The Sydney Opera House has become as well known for its contemporary music and interesting, thought-provoking festivals as it has for, well, the opera. Last weekend it hosted GRAPHIC, a festival celebrating comics, visual arts and more, with talks, screenings and performances from the likes of revered comic author and novelist Neil Gaiman, Simpsons creator Matt Groening. Now in its sixth year, the festival has previously seen visual arts-infused music from Gotye, Sarah Blasko and The Cinematic Orchestra among others, alongside authors and artists including Kevin Smith, George Miller and the Robot Chicken team.
Neil Gaiman fans were treated to three hours of short films, a documentary and a Q&A session (with Gaiman speaking via satellite video). The documentary followed Gaiman around the world on a book signing tour, and provided unique insight into his life and personality. This was followed up by the Q&A, during which he announced his next book, a collection of retold Norse mythology stories. As a gift for the audience, we were presented with one of the short stories from the book, out in February 2017.

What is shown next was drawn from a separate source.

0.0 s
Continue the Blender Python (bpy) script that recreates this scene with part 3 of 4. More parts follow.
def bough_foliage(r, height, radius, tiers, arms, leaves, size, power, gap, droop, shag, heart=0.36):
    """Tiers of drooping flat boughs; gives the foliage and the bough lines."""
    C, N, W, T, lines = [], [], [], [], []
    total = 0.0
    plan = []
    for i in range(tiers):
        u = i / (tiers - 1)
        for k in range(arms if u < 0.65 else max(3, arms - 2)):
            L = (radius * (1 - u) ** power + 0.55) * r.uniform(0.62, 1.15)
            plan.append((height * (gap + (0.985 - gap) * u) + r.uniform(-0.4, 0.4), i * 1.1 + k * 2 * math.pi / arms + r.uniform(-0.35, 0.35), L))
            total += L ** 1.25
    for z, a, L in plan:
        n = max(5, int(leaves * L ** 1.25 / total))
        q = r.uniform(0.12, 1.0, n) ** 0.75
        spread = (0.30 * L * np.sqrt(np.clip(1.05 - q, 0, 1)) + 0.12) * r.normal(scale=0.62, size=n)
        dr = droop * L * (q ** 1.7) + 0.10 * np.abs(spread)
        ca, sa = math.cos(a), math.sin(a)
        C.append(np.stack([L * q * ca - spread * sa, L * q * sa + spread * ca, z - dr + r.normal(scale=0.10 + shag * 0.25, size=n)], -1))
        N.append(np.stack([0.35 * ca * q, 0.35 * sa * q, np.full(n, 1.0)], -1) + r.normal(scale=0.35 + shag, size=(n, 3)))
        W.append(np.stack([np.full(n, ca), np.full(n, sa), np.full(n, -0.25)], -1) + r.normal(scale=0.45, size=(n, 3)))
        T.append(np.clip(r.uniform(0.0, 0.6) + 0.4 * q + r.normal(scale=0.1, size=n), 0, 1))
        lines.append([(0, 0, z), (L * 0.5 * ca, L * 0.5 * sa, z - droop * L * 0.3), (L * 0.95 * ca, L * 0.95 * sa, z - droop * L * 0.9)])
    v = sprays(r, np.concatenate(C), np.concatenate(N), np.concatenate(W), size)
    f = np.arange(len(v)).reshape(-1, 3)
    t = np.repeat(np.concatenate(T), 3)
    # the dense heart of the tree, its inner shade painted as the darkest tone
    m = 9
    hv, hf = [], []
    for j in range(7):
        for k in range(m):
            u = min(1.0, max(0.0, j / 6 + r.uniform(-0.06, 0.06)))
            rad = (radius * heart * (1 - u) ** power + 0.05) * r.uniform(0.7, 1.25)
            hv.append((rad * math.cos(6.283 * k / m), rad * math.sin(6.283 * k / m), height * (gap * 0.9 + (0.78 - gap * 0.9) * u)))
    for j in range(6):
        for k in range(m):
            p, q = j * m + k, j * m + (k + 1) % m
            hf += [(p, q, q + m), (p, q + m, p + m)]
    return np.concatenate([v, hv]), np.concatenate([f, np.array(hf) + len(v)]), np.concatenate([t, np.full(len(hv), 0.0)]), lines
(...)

Matt Groening also delivered the goods for fans of the Simpsons and Futurama, delivering a keynote address, as well as a hilarious, insightful conversation with his friend and artist Lynda Barry. During their conversation, the pair recalled experiences from their upbringing, with Groening even sharing home videos, talking about how he got into drawing, and clueing the audience in about how Simpsons characters were inspired by people he knew and named after his immediate family. They went on to discuss many interesting aspects of art, graphic design and comics, showing examples and even drawing a few on stage. One guy asked Groening to take home his quick sketch of Marge Simpson’s silhouette – let’s hope that doesn’t end up on eBay any time soon.

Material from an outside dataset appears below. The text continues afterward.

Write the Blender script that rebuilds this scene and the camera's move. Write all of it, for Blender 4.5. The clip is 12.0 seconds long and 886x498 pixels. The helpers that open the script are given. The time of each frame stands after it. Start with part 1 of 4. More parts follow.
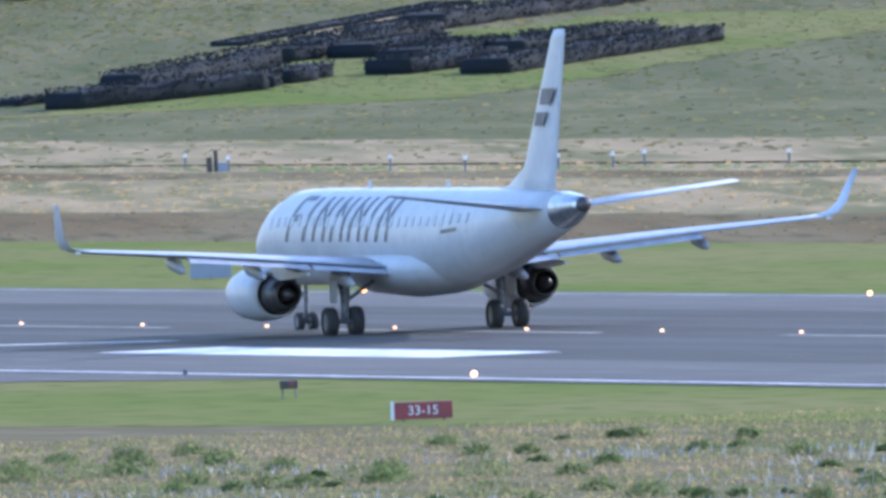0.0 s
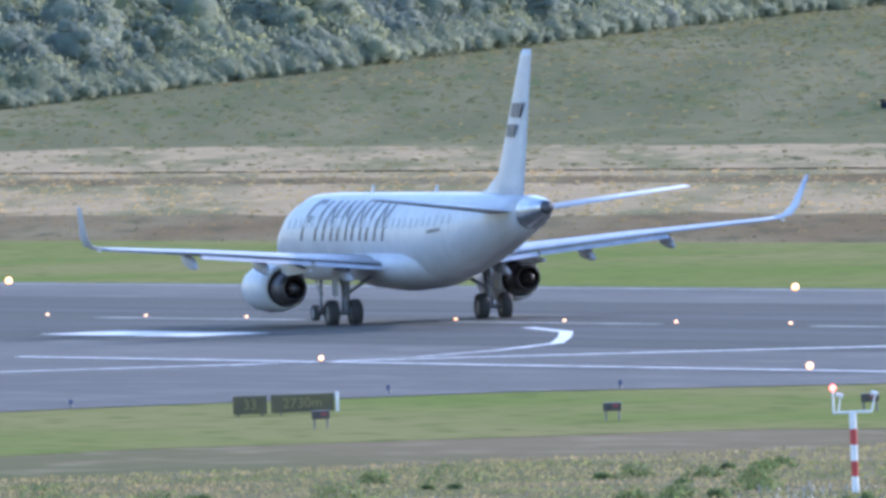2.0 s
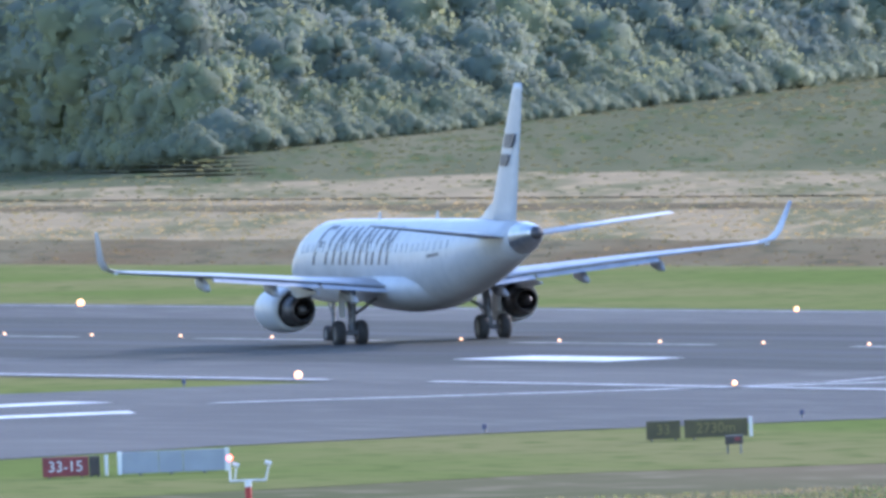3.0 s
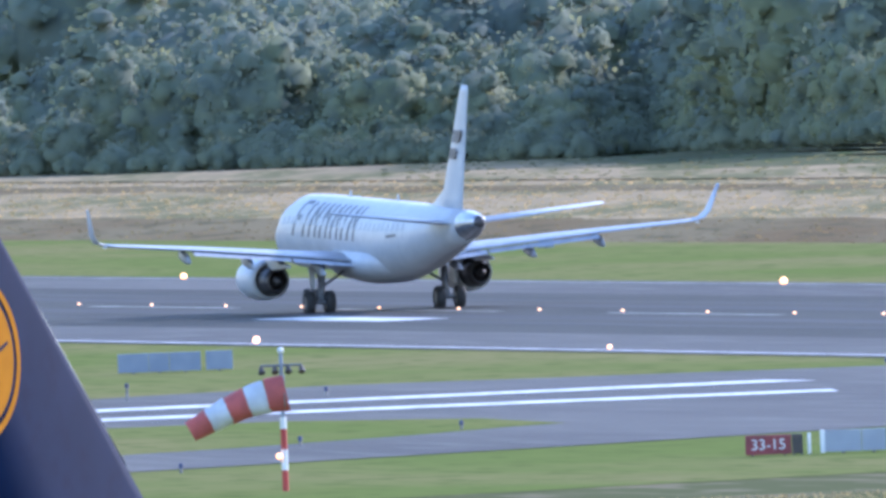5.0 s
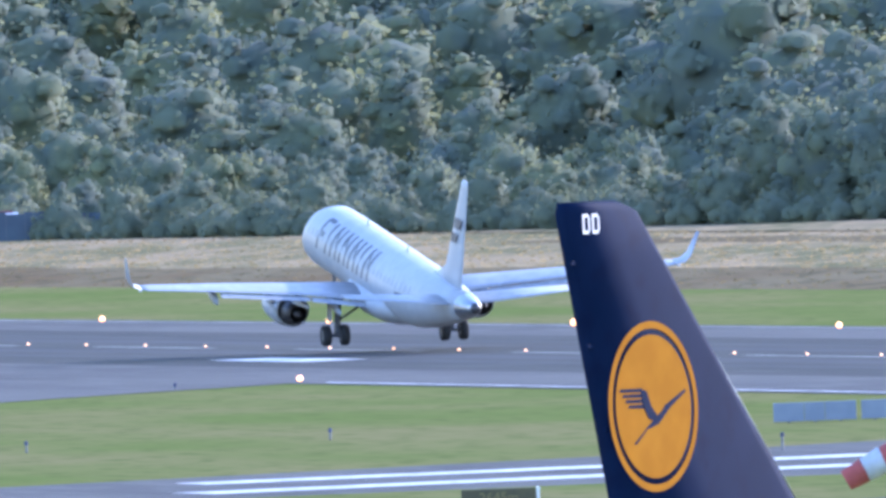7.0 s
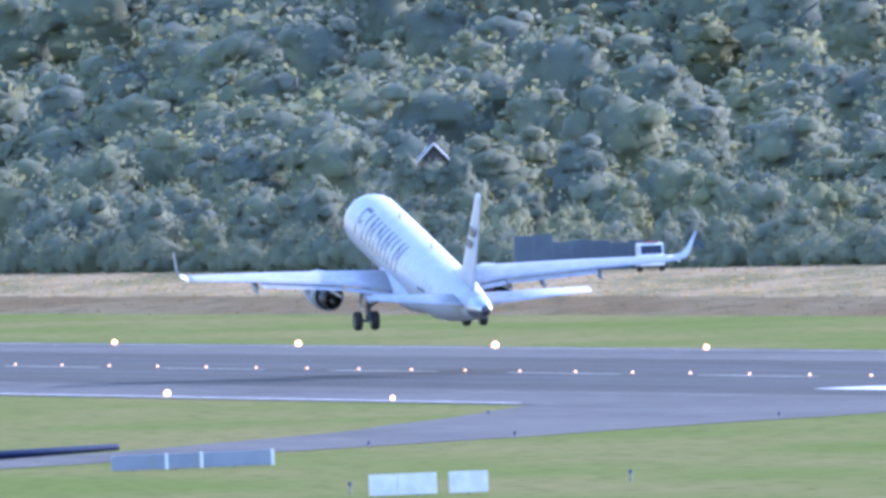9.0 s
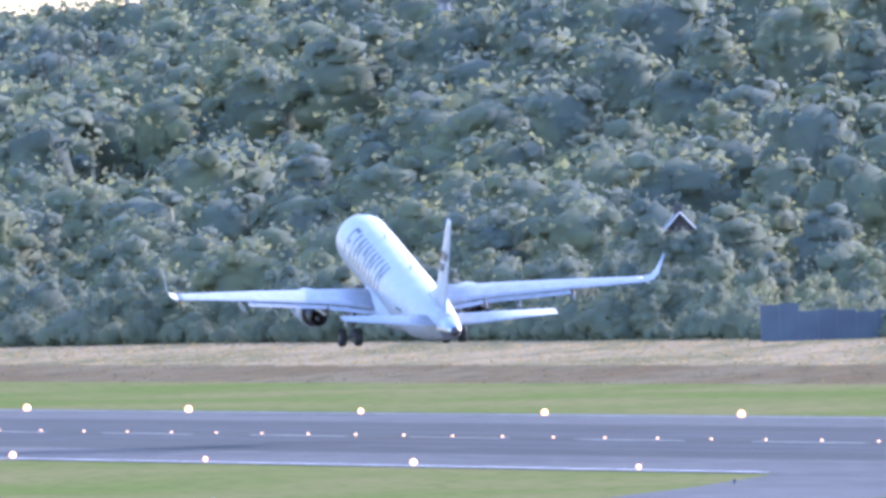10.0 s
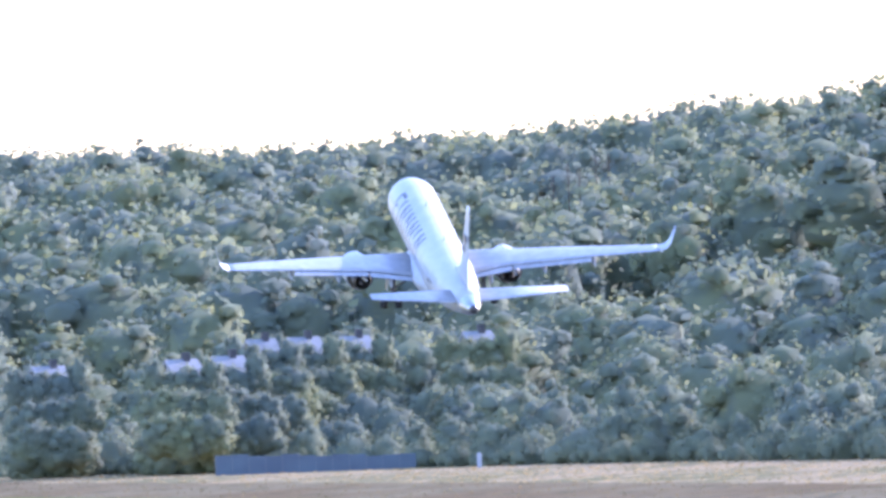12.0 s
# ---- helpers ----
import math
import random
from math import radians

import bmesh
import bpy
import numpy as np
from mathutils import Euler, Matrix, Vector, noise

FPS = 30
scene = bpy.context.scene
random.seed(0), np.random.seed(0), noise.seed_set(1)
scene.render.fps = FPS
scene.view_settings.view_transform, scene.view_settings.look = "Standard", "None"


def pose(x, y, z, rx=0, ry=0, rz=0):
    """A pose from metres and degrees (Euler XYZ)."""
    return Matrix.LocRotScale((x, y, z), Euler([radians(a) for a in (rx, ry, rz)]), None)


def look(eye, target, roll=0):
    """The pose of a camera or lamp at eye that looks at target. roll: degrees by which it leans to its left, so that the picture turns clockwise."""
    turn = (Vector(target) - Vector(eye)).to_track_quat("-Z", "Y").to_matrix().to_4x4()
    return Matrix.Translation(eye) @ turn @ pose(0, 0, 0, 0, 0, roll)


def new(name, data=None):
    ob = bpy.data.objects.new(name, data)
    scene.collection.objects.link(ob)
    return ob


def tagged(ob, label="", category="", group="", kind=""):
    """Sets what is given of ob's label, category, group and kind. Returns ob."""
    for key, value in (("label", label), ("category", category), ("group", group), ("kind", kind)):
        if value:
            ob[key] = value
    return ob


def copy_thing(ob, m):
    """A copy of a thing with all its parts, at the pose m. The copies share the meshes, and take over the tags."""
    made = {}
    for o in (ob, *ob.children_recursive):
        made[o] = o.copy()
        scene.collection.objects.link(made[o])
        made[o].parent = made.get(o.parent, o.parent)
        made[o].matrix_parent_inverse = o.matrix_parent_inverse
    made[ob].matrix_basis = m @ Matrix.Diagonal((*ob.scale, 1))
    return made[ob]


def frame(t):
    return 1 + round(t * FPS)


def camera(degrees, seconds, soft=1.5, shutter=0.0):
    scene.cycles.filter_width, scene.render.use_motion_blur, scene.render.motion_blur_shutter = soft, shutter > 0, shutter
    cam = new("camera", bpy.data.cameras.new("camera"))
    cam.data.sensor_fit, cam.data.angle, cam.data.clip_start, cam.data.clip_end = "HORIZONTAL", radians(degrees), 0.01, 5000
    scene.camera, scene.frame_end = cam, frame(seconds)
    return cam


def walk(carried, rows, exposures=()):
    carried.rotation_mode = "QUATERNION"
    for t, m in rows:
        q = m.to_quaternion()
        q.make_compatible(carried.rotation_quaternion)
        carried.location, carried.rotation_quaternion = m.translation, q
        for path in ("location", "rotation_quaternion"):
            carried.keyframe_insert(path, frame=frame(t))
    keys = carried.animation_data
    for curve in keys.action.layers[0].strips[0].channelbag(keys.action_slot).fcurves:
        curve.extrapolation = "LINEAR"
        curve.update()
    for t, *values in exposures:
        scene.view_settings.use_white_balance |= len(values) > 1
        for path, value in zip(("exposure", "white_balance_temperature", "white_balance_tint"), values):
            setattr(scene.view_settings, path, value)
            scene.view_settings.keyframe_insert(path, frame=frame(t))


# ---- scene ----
# ---------- camera: a long lens on a terrace, panning after the aircraft ----------
EYE = (0.0, 0.0, 16.2)
PAN = [(0.0, 17.4237, 0.7610), (0.1, 17.3180, 0.7489), (0.2, 17.2167, 0.7434), (0.3, 17.1251, 0.7298), (0.5, 16.9235, 0.7139), (0.6, 16.8160, 0.7113), (0.7, 16.7096, 0.7040), (0.9, 16.5061, 0.6892), (1.0, 16.4004, 0.6893), (1.1, 16.3038, 0.6865), (1.2, 16.2133, 0.6770), (1.4, 16.0852, 0.6734), (1.5, 16.0250, 0.6792), (1.9, 15.7650, 0.6879), (2.0, 15.6924, 0.6902), (2.1, 15.6206, 0.6852), (2.4, 15.3734, 0.6652), (2.5, 15.2857, 0.6535), (2.7, 15.1179, 0.6326), (4.3, 14.0015, 0.6087), (4.4, 13.9290, 0.6142), (4.5, 13.8539, 0.6177), (4.6, 13.7788, 0.6173), (4.7, 13.7043, 0.6154), (4.8, 13.6372, 0.6088), (4.9, 13.5746, 0.6031), (5.0, 13.5134, 0.5984), (5.1, 13.4514, 0.5946), (5.2, 13.3871, 0.5941), (5.3, 13.3292, 0.5869), (5.4, 13.2698, 0.5834), (5.5, 13.2059, 0.5715), (5.8, 13.0137, 0.5521), (6.0, 12.8763, 0.5441), (6.2, 12.7360, 0.5172), (6.3, 12.6626, 0.5090), (6.5, 12.5416, 0.4807), (6.8, 12.3558, 0.4555), (7.0, 12.2376, 0.4522), (7.1, 12.1714, 0.4586), (7.2, 12.1090, 0.4605), (7.3, 12.0454, 0.4694), (7.4, 11.9748, 0.4728), (7.5, 11.9088, 0.4735), (7.7, 11.7828, 0.4693), (9.3, 10.9230, 0.2974), (9.5, 10.8362, 0.2538), (10.0, 10.5852, 0.1967), (10.5, 10.3125, 0.1772), (10.7, 10.2012, 0.1609), (10.8, 10.1495, 0.1517), (11.0, 10.0379, 0.1219), (11.2, 9.9362, 0.0930), (11.5, 9.7872, 0.0427), (11.6, 9.7494, 0.0134), (12.0, 9.6004, -0.0725)]


def aim(bearing, down):
    b, d = radians(bearing), radians(down)
    way = Vector((math.sin(b) * math.cos(d), math.cos(b) * math.cos(d), -math.sin(d)))
    return look(EYE, Vector(EYE) + 1000 * way, -2.27)


cam = camera(1.7306, 12.0, soft=3.4)
walk(cam, [(t, aim(b, d)) for t, b, d in PAN],
     exposures=[(0.0, 1.52, 5150, 22), (2.7, 1.52, 5150, 22), (4.3, 1.58, 5100, 23), (5.5, 1.62, 5050, 24), (7.7, 1.74, 4950, 27),
                (9.5, 1.9, 5050, 31), (10.5, 1.97, 5150, 34), (12.0, 2.06, 5150, 35)])

# ---------- light ----------
SUN_AZ, SUN_EL = 64.0, 23.0          # degrees right of the runway's direction, and up
world = bpy.data.worlds.new("sky")
scene.world = world
world.use_nodes = True
wn = world.node_tree
sky = wn.nodes.new("ShaderNodeTexSky")
sky.sky_type, sky.sun_disc = "NISHITA", False
sky.sun_elevation, sky.sun_rotation = radians(SUN_EL), radians(SUN_AZ)
sky.air_density, sky.dust_density, sky.ozone_density = 1.3, 0.8, 1.6
wn.links.new(sky.outputs[0], wn.nodes["Background"].inputs[0])
wn.nodes["Background"].inputs[1].default_value = 0.15
sun_data = bpy.data.lights.new("sun", "SUN")
sun_data.energy, sun_data.angle, sun_data.color = 2.1, radians(0.6), (1.0, 0.9, 0.76)
sun = new("sun", sun_data)
sa, se = radians(SUN_AZ), radians(SUN_EL)
sun.matrix_world = look((0, 0, 0), (-math.sin(sa) * math.cos(se), -math.cos(sa) * math.cos(se), -math.sin(se)))
sun.location = (400, 900, 300)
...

The weekend finished with a screening of George Lucas’ 1971 film THX 1138, with the score performed by a live orchestra, the Asian Dub Foundation.
The film is Lucas’ feature film directorial debut, and first came out six years before the release of Star Wars. THX 1138 is a dystopian sci-fi thriller set in a future where humans live in sprawling underground cities and are controlled by emotion-suppressing drugs. The film, which has a distinct Orwellian feel to it, stars a young Robert Duvall as the title character.
The performance saw four members of the UK’s Asian Dub Foundation lending their significant musical talents to a live re-scoring of the film, which, given its menacing themes, should have been a fascinating audiovisual experience. And it was – kind of.
For a building renowned for its architectural acoustics, the sound quality in the Opera House was remarkably poor, although this could be forgiven, considering the unusual nature of the event. The film’s dialogue was often incomprehensible, making for an incredibly frustrating experience from which numerous people departed in the early stages. Asian Dub Foundation, it should be noted, were sublime. Aside from a few rare moments of incongruity, the band displayed an intimate understanding of the film’s themes. They captured the ethereal, futuristic vibe of THX 1138 quite brilliantly, mirroring the storyline’s ebb and flow with pulsating bass, clattering percussion and flute that was in turns eerie and urgent. Action sequences – including the epic car chase finale – were accompanied by cacophony, while moments of tension and emotion were complemented by delicate cymbals and flute.
The sound issue was with the film itself; when not drowned out by the music, the audio was muffled and reverberant. It was possible to glean the gist of the story from the visuals and the occasional bit of dialogue, but the lack of sonic clarity undoubtedly detracted from what could have been a magnificent experience. Ultimately the event was a fun way to end a fabulous festival, and although the novelty was not lost, the sound issues faced when bringing a live score to a 1971 film unfortunately did not go noticed.